Mi hija y yo llegamos pasadas las ocho y nos mezclamos con las últimas filas. Días atrás nos habíamos desgañitado con un meme que exponía todas las banderas de la diversidad sexual: los homo, los bi, los trans, los queer, agénero, no binario, pan, polisexual… “Algunos de los que pegan es porque están en contra, mamá”, me había dicho de camino. Era confusa en sus argumentos, pero bordeaba una intuición que Freud ya describió hace años: si sientes algo que la sociedad ha prohibido, reprímelo y proyéctaselo al de enfrente. El malestar habrá cesado. “Lo sienten pero están en contra ─puntualizó cuando se lo pedí─, no quieren aceptarlo”.

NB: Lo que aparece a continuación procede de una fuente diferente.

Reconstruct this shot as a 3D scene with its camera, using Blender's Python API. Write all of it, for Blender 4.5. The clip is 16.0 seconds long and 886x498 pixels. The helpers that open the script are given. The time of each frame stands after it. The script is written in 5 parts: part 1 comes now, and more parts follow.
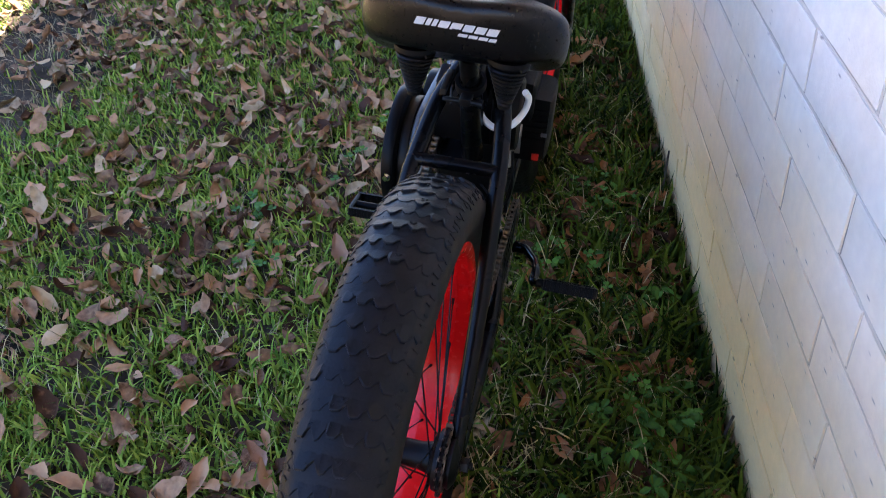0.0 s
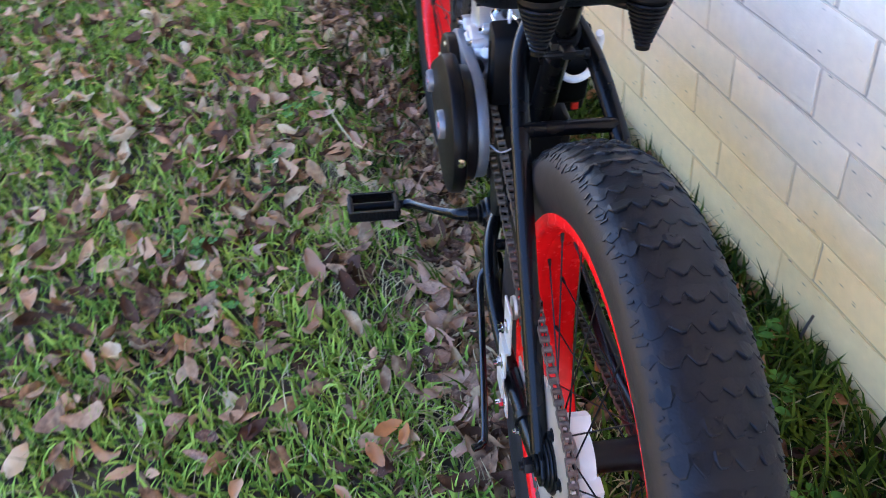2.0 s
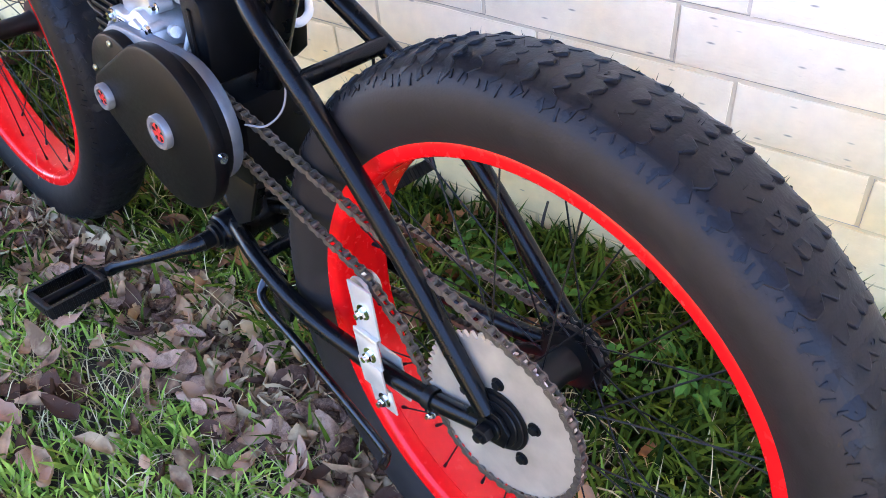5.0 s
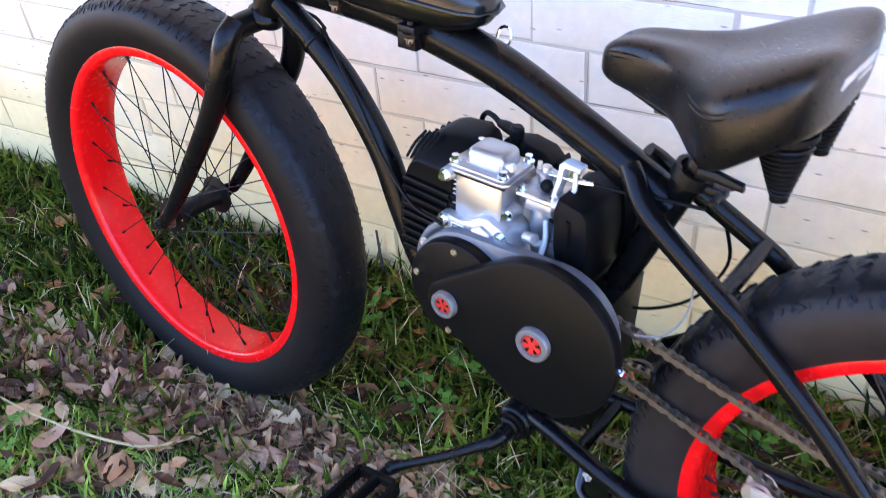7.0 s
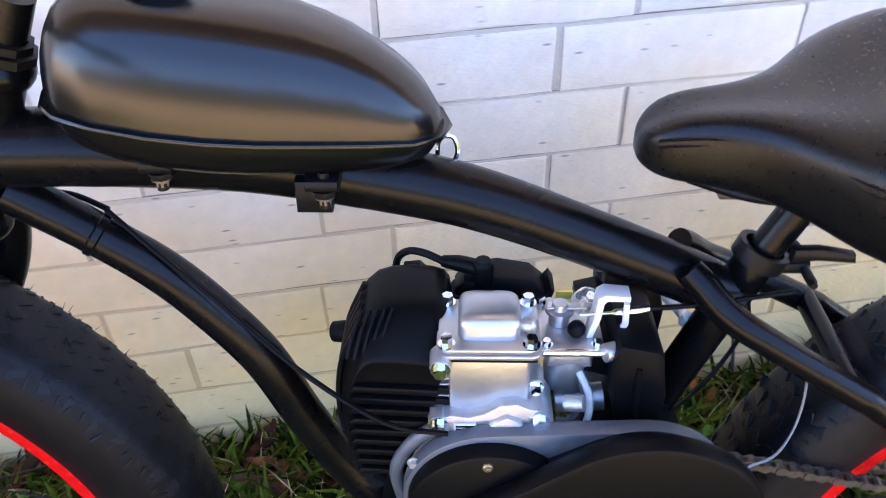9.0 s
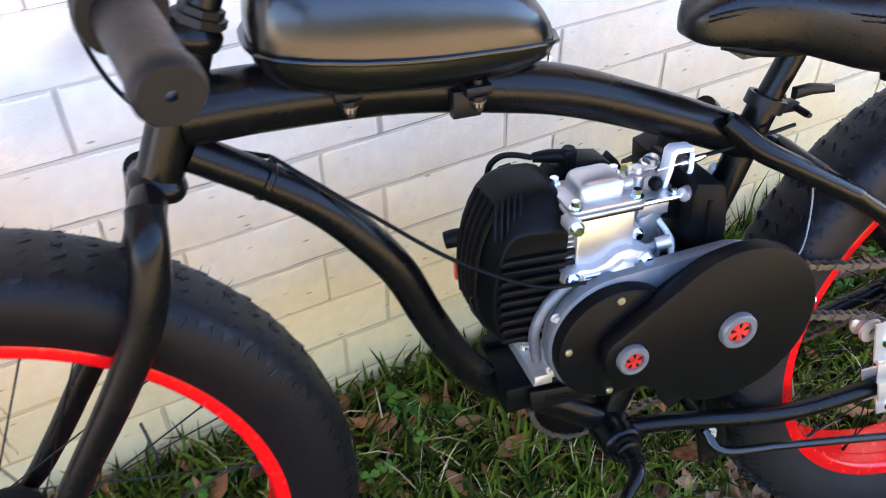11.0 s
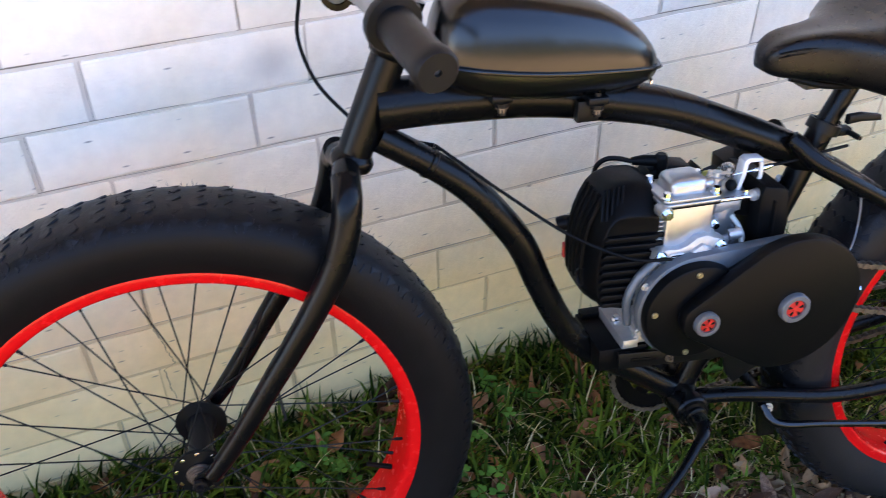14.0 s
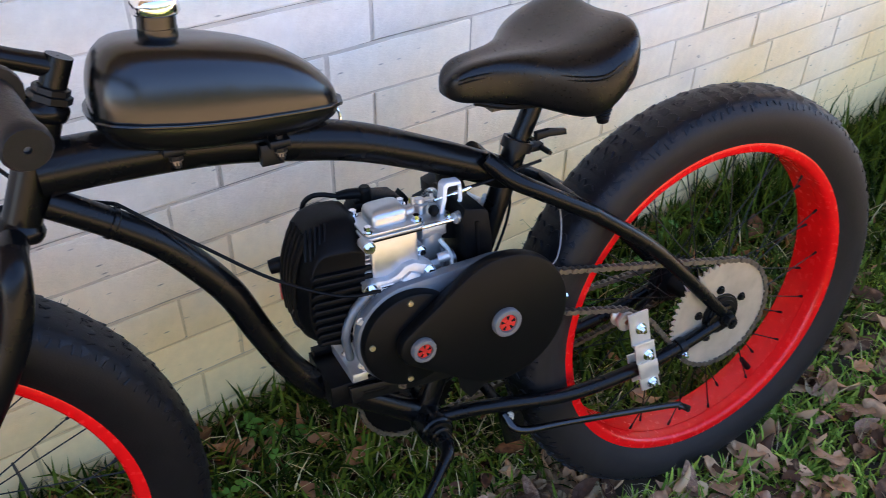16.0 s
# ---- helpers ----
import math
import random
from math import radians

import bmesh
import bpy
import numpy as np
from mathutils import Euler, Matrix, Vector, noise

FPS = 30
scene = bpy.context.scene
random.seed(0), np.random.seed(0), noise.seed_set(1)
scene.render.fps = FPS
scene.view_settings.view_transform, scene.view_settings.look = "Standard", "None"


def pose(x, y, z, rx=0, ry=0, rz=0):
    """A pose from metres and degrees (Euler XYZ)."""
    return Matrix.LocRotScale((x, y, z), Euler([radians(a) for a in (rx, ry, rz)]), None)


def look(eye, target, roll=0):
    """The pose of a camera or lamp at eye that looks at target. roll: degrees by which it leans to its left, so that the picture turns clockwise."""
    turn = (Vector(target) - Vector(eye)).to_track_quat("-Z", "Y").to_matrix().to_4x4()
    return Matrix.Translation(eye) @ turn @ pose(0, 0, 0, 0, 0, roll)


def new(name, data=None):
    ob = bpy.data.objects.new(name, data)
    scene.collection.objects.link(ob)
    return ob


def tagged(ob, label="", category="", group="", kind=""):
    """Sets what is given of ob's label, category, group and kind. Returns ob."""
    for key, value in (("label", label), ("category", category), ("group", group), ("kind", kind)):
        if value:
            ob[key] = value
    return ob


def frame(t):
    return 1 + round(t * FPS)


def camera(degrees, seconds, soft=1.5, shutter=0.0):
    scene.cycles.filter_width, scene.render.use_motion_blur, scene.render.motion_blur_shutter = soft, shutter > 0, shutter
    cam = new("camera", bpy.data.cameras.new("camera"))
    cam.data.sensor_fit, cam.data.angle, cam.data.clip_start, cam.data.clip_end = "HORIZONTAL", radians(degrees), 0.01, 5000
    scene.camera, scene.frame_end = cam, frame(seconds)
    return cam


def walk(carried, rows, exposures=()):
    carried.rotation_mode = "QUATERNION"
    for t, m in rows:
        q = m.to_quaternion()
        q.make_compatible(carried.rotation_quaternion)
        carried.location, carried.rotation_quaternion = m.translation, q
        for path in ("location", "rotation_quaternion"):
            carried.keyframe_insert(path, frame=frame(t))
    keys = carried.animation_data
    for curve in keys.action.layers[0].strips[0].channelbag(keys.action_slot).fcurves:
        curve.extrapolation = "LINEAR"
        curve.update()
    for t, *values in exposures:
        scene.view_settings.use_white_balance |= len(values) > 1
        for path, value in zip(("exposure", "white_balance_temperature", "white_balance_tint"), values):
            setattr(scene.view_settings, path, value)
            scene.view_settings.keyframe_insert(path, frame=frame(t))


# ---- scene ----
import itertools

cam = camera(54.5, 16.0, soft=0.6, shutter=0.35)
PATH = [
    (0, (2.01, -0.363, 1.287), (0.464, -0.547, 0.032), -5.6),
    (0.5, (2.034, -0.446, 1.283), (0.521, -0.542, -0.021), -6.5),
    (1, (2.007, -0.612, 1.274), (0.501, -0.535, -0.04), -5.1),
    (1.5, (1.935, -0.741, 1.268), (0.456, -0.536, -0.063), -5.2),
    (2, (1.814, -0.792, 1.249), (0.378, -0.487, -0.109), -8.6),
    (2.5, (1.683, -0.802, 1.205), (0.425, -0.215, -0.235), -12.8),
    (2.7, (1.640, -0.815, 1.165), (0.480, -0.060, -0.310), -11.0),
    (3, (1.585, -0.856, 1.133), (0.651, 0.075, -0.371), -8.6),
    (3.2, (1.566, -0.845, 1.104), (0.668, 0.075, -0.384), -8.6),
    (5.3, (1.567, -1.063, 1.103), (0.704, 0.128, -0.252), -5.8),
    (5.5, (1.544, -1.095, 1.126), (0.697, 0.125, -0.214), -5.5),
    (6, (1.403, -1.158, 1.195), (0.627, 0.106, -0.146), -4.7),
    (6.5, (1.207, -1.223, 1.22), (0.467, 0.106, -0.079), -3.9),
    (7, (1.098, -1.168, 1.225), (0.31, 0.179, -0.026), -5.0),
    (7.5, (1.007, -1.034, 1.21), (0.255, 0.33, -0.044), -5.4),
    (8, (0.905, -0.944, 1.207), (0.393, 0.465, -0.115), -4.7),
    (10.3, (0.376, -0.876, 1.160), (1.113, 0.456, -0.138), -1.1),
    (10.5, (0.358, -0.890, 1.164), (1.099, 0.455, -0.118), -1.3),
    (11, (0.295, -0.969, 1.196), (1.001, 0.387, -0.094), -1.0),
    (11.5, (0.204, -1.055, 1.213), (0.832, 0.328, -0.088), -0.8),
    (12, (0.127, -1.074, 1.211), (0.642, 0.332, -0.115), -1.3),
    (12.5, (0.086, -1.076, 1.208), (0.497, 0.373, -0.108), -2.3),
    (13, (0.083, -1.091, 1.231), (0.497, 0.387, -0.052), -1.7),
    (13.5, (0.094, -1.119, 1.26), (0.598, 0.366, 0.019), -0.9),
    (14, (0.12, -1.142, 1.274), (0.745, 0.33, 0.072), -0.6),
    (14.5, (0.163, -1.154, 1.286), (0.885, 0.296, 0.112), -0.4),
    (15, (0.205, -1.163, 1.29), (1.015, 0.247, 0.127), -0.4),
    (15.5, (0.246, -1.176, 1.292), (1.142, 0.178, 0.125), 0.2),
    (16, (0.263, -1.185, 1.295), (1.243, 0.1, 0.117), 1.3),
]
EXPOSURES = [(t, stops + (0.80 if t < 4 else 0.82 if t < 9 else 0.76), 5930 if t < 4 else 6230 if t < 9 else 6530, 21 if t < 4 else 24 if t < 9 else 19) for t, stops in ((0, 2.84), (1, 3.28), (2, 3.58), (3, 3.68), (5.5, 3.93), (6.5, 3.90), (7.5, 3.52), (8.1, 3.29), (10.5, 3.84), (12.0, 3.57), (12.5, 3.46), (13.7, 3.22), (15, 3.01), (16, 2.98))]
walk(cam, [(t, look(eye, target, roll)) for t, eye, target, roll in PATH], EXPOSURES)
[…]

El calor empezaba a suavizarse y las calles comerciales estaban igualmente animadas, decepcionantemente animadas. Enseguida captamos la profusión de tatuajes y piercings, el desaliño y la relajación, la sensación de guetto, ¿por qué no vienen aquí las Cayetanas? Inquirió mi hija. Me encogí de hombros. Tampoco estaban los señores con corbata, ni las de la caja del súper, ni las amas de casa, ni los religiosos, ni los futboleros. No estábamos todos. Sólo nos congregaríamos si España ganaba la Eurocopa, bromeé con ella. Una bandera del partido comunista entre los arco iris ondeaba inadecuada y no pude evitar recordar la homofobia de Stalin. No son todos los que están ni están todos los que son, concluí. Y me embargó un hartazgo un poco tristón. Es injusto que la causa de la patria y la familia caiga de un lado y la defensa de las minorías caiga de otro. Mientras se politice la defensa de derechos humanos, el cambio no será transversal ni será rápido. Todo lo rápido que Samuel merecía, al menos.